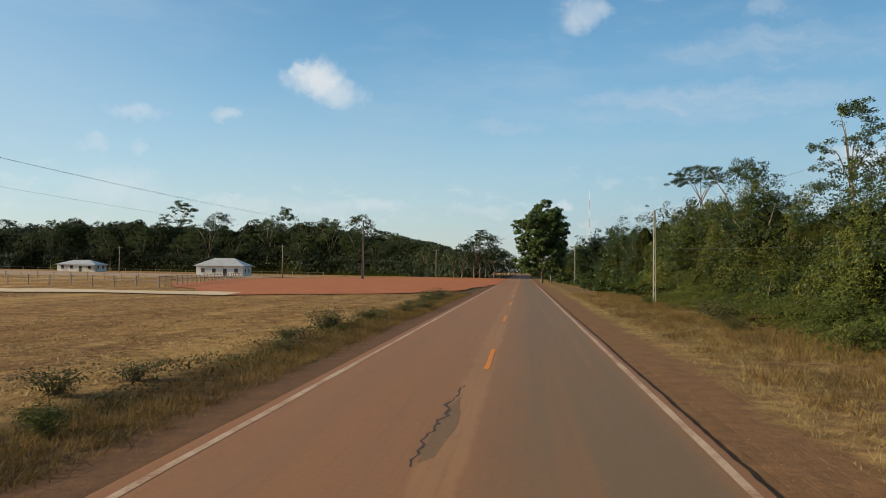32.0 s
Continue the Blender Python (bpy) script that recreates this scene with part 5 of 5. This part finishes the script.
for x in (-204.5, -198, -191.4):
    part("post", Pile().box(x - 0.12, x + 0.12, 930.2, 930.44, 0, 4.1).mesh("post", M_IRON), shed)


# ---------------------------------------------------------------- farm houses
def house(x, y, w, d, eave, ridge, turn, veranda):
    ob = thing("farm_house", "low white farm house with a pale sheet hip roof" + (" and veranda" if veranda else ""), "house", pose(x, y, float(ground_z(x, y)) + 0.02, 0, 0, turn))
    part("wall", Pile().box(-w / 2, w / 2, -d / 2, d / 2, -0.2, eave).mesh("wall", M_WALL), ob)
    a, b, c = w / 2 + 0.7, d / 2 + 0.7, w * 0.22
    v = [(-a, -b, eave - 0.1), (a, -b, eave - 0.1), (a, b, eave - 0.1), (-a, b, eave - 0.1), (-c, 0, ridge), (c, 0, ridge)]
    part("roof", Pile().add(v, [(0, 1, 5, 4), (1, 2, 5), (2, 3, 4, 5), (3, 0, 4), (3, 2, 1, 0)]).mesh("roof", M_SHEET), ob, "pale sheet hip roof")
    for k in range(4):
        wx = -w / 2 + w * (k + 0.6) / 4.2
        win = part("door" if k == 2 else "window", Pile().box(wx - 0.5, wx + 0.5, -d / 2 - 0.04, -d / 2 + 0.1, 0.0 if k == 2 else 0.95, 2.05).mesh("opening", M_DARK), ob, "dark open doorway" if k == 2 else "dark window")
        if k != 2:
            part("sill", Pile().box(wx - 0.6, wx + 0.6, -d / 2 - 0.12, -d / 2, 0.86, 0.95).mesh("sill", M_WALL), win)
    for k in range(2):
        wy = -d / 2 + d * (k + 0.7) / 2.4
        part("window", Pile().box(w / 2 - 0.1, w / 2 + 0.04, wy - 0.5, wy + 0.5, 0.95, 2.05).mesh("opening", M_DARK), ob, "dark window")
    if veranda:
        part("veranda_roof", Pile().box(w * 0.12, w / 2 + 0.6, -d / 2 - 2.6, -d / 2, eave - 0.55, eave - 0.4).mesh("veranda_roof", M_SHEET), ob)
        for k in range(3):
            vx = w * 0.14 + (w * 0.36 + 0.3) * k / 2
            part("veranda_post", Pile().box(vx - 0.08, vx + 0.08, -d / 2 - 2.5, -d / 2 - 2.34, 0, eave - 0.5).mesh("veranda_post", M_WALL), ob)


house(-82.4, 984.0, 12.8, 9.0, 2.9, 5.0, 6, False)
house(-150.0, 1024.0, 13.0, 8.0, 2.5, 4.0, 4, True)


# ---------------------------------------------------------------- fences, yard posts, mast
def fence(x0, y0, x1, y1, step, h, rails, label):
    ob = thing("fence", label, "fence", group="farm fences")
    L = math.hypot(x1 - x0, y1 - y0)
    m = int(L / step)
    post = Pile().tube([(0, 0, -0.3), (0, 0, h)], [0.09, 0.075], 6).mesh("post", M_POSTWOOD)
    for k in range(m + 1):
        x, y = x0 + (x1 - x0) * k / m, y0 + (y1 - y0) * k / m
        part("post", post, ob, "", pose(x, y, float(ground_z(x, y)), rnd.uniform(-3, 3), rnd.uniform(-3, 3), 0))
    for q in range(rails):
        pts = [(x0 + (x1 - x0) * k / 12, y0 + (y1 - y0) * k / 12, float(ground_z(x0 + (x1 - x0) * k / 12, y0 + (y1 - y0) * k / 12)) + h * (0.92 - 0.32 * q)) for k in range(13)]
        part("rail", Pile().tube(pts, 0.045 if rails > 1 else 0.03, 4).mesh("rail", M_POSTWOOD), ob)


fence(-132, 878, -42, 868, 3.0, 1.35, 2, "weathered wooden post and rail fence round a paddock")
fence(-42, 868, -60, 940, 3.2, 1.35, 2, "weathered wooden post and rail fence round a paddock")
fence(-110, 905, -62, 900, 3.2, 1.3, 2, "weathered wooden corral fence beside the yard")
fence(-300, 1010, -62, 1014, 5.0, 1.4, 1, "line of wooden fence posts before the forest")
fence(-300, 908, -140, 930, 5.0, 1.3, 1, "line of wooden fence posts along the farm yard")
for x, y, h in ((-60.3, 968, 8.5), (-117, 990, 8.0), (-26.5, 1018, 9.0), (-188, 985, 12.5), (-300, 1000, 9.0), (-176, 980, 7.0)):
    ob = thing("yard_pole", "thin wooden service pole standing in the farm yard", "utility pole", pose(x, y, float(ground_z(x, y))), "farm yard poles")
    part("shaft", Pile().tube([(0, 0, -0.4), (0, 0, h)], [0.15, 0.10], 7).mesh("shaft", M_POSTWOOD, True), ob)
    part("crossarm", beam((-0.9, 0, h - 0.4), (0.9, 0, h - 0.4), 0.07).mesh("crossarm", M_POSTWOOD), ob)

mast = thing("radio_mast", "very tall thin red and white lattice radio mast", "radio mast", pose(87, 1757, -0.2))
M_MASTRED = plain("mast_red_paint", (0.42, 0.10, 0.06), (0.34, 0.09, 0.06), 1.0, 9.0)
for k in range(9):
    z0, z1 = 12 * k, 12 * (k + 1)
    p = Pile()
    for a in range(3):
        c, s = 0.7 * math.cos(2.1 * a), 0.7 * math.sin(2.1 * a)
        p.tube([(c, s, z0), (c, s, z1)], 0.12, 4)
        c2, s2 = 0.7 * math.cos(2.1 * (a + 1)), 0.7 * math.sin(2.1 * (a + 1))
        for q in range(4):
            p.tube([(c, s, z0 + 3 * q), (c2, s2, z0 + 3 * q + 3)], 0.06, 3)
    part("mast_section", p.mesh("mast_section", M_MASTRED if k % 2 else M_SHEET), mast)

# ---------------------------------------------------------------- litter
def shred(x, y, length, turn, seed):
    rnd = random.Random(seed)
    pts = [(length * (k / 7 - 0.5), rnd.gauss(0, 0.05) * length, 0.02 + abs(rnd.gauss(0, 0.05))) for k in range(8)]
    p = Pile().tube(pts, [0.01, 0.03, 0.045, 0.04, 0.05, 0.035, 0.03, 0.01], 6)
    tagged(part("tyre_shred", p.mesh("tyre_shred", M_LITTER), None, "", pose(x, y, -0.05 if x > 3.5 else 0.0, 0, 0, turn)), "torn black strip of tyre rubber on the shoulder", "litter", "litter on the shoulder")


for k, (x, y, l, t) in enumerate(((4.35, 478.6, 0.55, 20), (3.68, 449.8, 0.7, 60), (3.9, 187.6, 0.5, 10), (5.3, 301.7, 0.6, 0), (5.0, 398.0, 1.2, 120), (3.75, 237.0, 0.3, 30))):
    shred(x, y, l, t, 400 + k)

::::::

◆ Written task
Restate the whole listing above exactly, except for its images.

◆ Exercise answer
32.0 s
Continue the Blender Python (bpy) script that recreates this scene with part 5 of 5. This part finishes the script.
for x in (-204.5, -198, -191.4):
    part("post", Pile().box(x - 0.12, x + 0.12, 930.2, 930.44, 0, 4.1).mesh("post", M_IRON), shed)


# ---------------------------------------------------------------- farm houses
def house(x, y, w, d, eave, ridge, turn, veranda):
    ob = thing("farm_house", "low white farm house with a pale sheet hip roof" + (" and veranda" if veranda else ""), "house", pose(x, y, float(ground_z(x, y)) + 0.02, 0, 0, turn))
    part("wall", Pile().box(-w / 2, w / 2, -d / 2, d / 2, -0.2, eave).mesh("wall", M_WALL), ob)
    a, b, c = w / 2 + 0.7, d / 2 + 0.7, w * 0.22
    v = [(-a, -b, eave - 0.1), (a, -b, eave - 0.1), (a, b, eave - 0.1), (-a, b, eave - 0.1), (-c, 0, ridge), (c, 0, ridge)]
    part("roof", Pile().add(v, [(0, 1, 5, 4), (1, 2, 5), (2, 3, 4, 5), (3, 0, 4), (3, 2, 1, 0)]).mesh("roof", M_SHEET), ob, "pale sheet hip roof")
    for k in range(4):
        wx = -w / 2 + w * (k + 0.6) / 4.2
        win = part("door" if k == 2 else "window", Pile().box(wx - 0.5, wx + 0.5, -d / 2 - 0.04, -d / 2 + 0.1, 0.0 if k == 2 else 0.95, 2.05).mesh("opening", M_DARK), ob, "dark open doorway" if k == 2 else "dark window")
        if k != 2:
            part("sill", Pile().box(wx - 0.6, wx + 0.6, -d / 2 - 0.12, -d / 2, 0.86, 0.95).mesh("sill", M_WALL), win)
    for k in range(2):
        wy = -d / 2 + d * (k + 0.7) / 2.4
        part("window", Pile().box(w / 2 - 0.1, w / 2 + 0.04, wy - 0.5, wy + 0.5, 0.95, 2.05).mesh("opening", M_DARK), ob, "dark window")
    if veranda:
        part("veranda_roof", Pile().box(w * 0.12, w / 2 + 0.6, -d / 2 - 2.6, -d / 2, eave - 0.55, eave - 0.4).mesh("veranda_roof", M_SHEET), ob)
        for k in range(3):
            vx = w * 0.14 + (w * 0.36 + 0.3) * k / 2
            part("veranda_post", Pile().box(vx - 0.08, vx + 0.08, -d / 2 - 2.5, -d / 2 - 2.34, 0, eave - 0.5).mesh("veranda_post", M_WALL), ob)


house(-82.4, 984.0, 12.8, 9.0, 2.9, 5.0, 6, False)
house(-150.0, 1024.0, 13.0, 8.0, 2.5, 4.0, 4, True)


# ---------------------------------------------------------------- fences, yard posts, mast
def fence(x0, y0, x1, y1, step, h, rails, label):
    ob = thing("fence", label, "fence", group="farm fences")
    L = math.hypot(x1 - x0, y1 - y0)
    m = int(L / step)
    post = Pile().tube([(0, 0, -0.3), (0, 0, h)], [0.09, 0.075], 6).mesh("post", M_POSTWOOD)
    for k in range(m + 1):
        x, y = x0 + (x1 - x0) * k / m, y0 + (y1 - y0) * k / m
        part("post", post, ob, "", pose(x, y, float(ground_z(x, y)), rnd.uniform(-3, 3), rnd.uniform(-3, 3), 0))
    for q in range(rails):
        pts = [(x0 + (x1 - x0) * k / 12, y0 + (y1 - y0) * k / 12, float(ground_z(x0 + (x1 - x0) * k / 12, y0 + (y1 - y0) * k / 12)) + h * (0.92 - 0.32 * q)) for k in range(13)]
        part("rail", Pile().tube(pts, 0.045 if rails > 1 else 0.03, 4).mesh("rail", M_POSTWOOD), ob)


fence(-132, 878, -42, 868, 3.0, 1.35, 2, "weathered wooden post and rail fence round a paddock")
fence(-42, 868, -60, 940, 3.2, 1.35, 2, "weathered wooden post and rail fence round a paddock")
fence(-110, 905, -62, 900, 3.2, 1.3, 2, "weathered wooden corral fence beside the yard")
fence(-300, 1010, -62, 1014, 5.0, 1.4, 1, "line of wooden fence posts before the forest")
fence(-300, 908, -140, 930, 5.0, 1.3, 1, "line of wooden fence posts along the farm yard")
for x, y, h in ((-60.3, 968, 8.5), (-117, 990, 8.0), (-26.5, 1018, 9.0), (-188, 985, 12.5), (-300, 1000, 9.0), (-176, 980, 7.0)):
    ob = thing("yard_pole", "thin wooden service pole standing in the farm yard", "utility pole", pose(x, y, float(ground_z(x, y))), "farm yard poles")
    part("shaft", Pile().tube([(0, 0, -0.4), (0, 0, h)], [0.15, 0.10], 7).mesh("shaft", M_POSTWOOD, True), ob)
    part("crossarm", beam((-0.9, 0, h - 0.4), (0.9, 0, h - 0.4), 0.07).mesh("crossarm", M_POSTWOOD), ob)

mast = thing("radio_mast", "very tall thin red and white lattice radio mast", "radio mast", pose(87, 1757, -0.2))
M_MASTRED = plain("mast_red_paint", (0.42, 0.10, 0.06), (0.34, 0.09, 0.06), 1.0, 9.0)
for k in range(9):
    z0, z1 = 12 * k, 12 * (k + 1)
    p = Pile()
    for a in range(3):
        c, s = 0.7 * math.cos(2.1 * a), 0.7 * math.sin(2.1 * a)
        p.tube([(c, s, z0), (c, s, z1)], 0.12, 4)
        c2, s2 = 0.7 * math.cos(2.1 * (a + 1)), 0.7 * math.sin(2.1 * (a + 1))
        for q in range(4):
            p.tube([(c, s, z0 + 3 * q), (c2, s2, z0 + 3 * q + 3)], 0.06, 3)
    part("mast_section", p.mesh("mast_section", M_MASTRED if k % 2 else M_SHEET), mast)

# ---------------------------------------------------------------- litter
def shred(x, y, length, turn, seed):
    rnd = random.Random(seed)
    pts = [(length * (k / 7 - 0.5), rnd.gauss(0, 0.05) * length, 0.02 + abs(rnd.gauss(0, 0.05))) for k in range(8)]
    p = Pile().tube(pts, [0.01, 0.03, 0.045, 0.04, 0.05, 0.035, 0.03, 0.01], 6)
    tagged(part("tyre_shred", p.mesh("tyre_shred", M_LITTER), None, "", pose(x, y, -0.05 if x > 3.5 else 0.0, 0, 0, turn)), "torn black strip of tyre rubber on the shoulder", "litter", "litter on the shoulder")


for k, (x, y, l, t) in enumerate(((4.35, 478.6, 0.55, 20), (3.68, 449.8, 0.7, 60), (3.9, 187.6, 0.5, 10), (5.3, 301.7, 0.6, 0), (5.0, 398.0, 1.2, 120), (3.75, 237.0, 0.3, 30))):
    shred(x, y, l, t, 400 + k)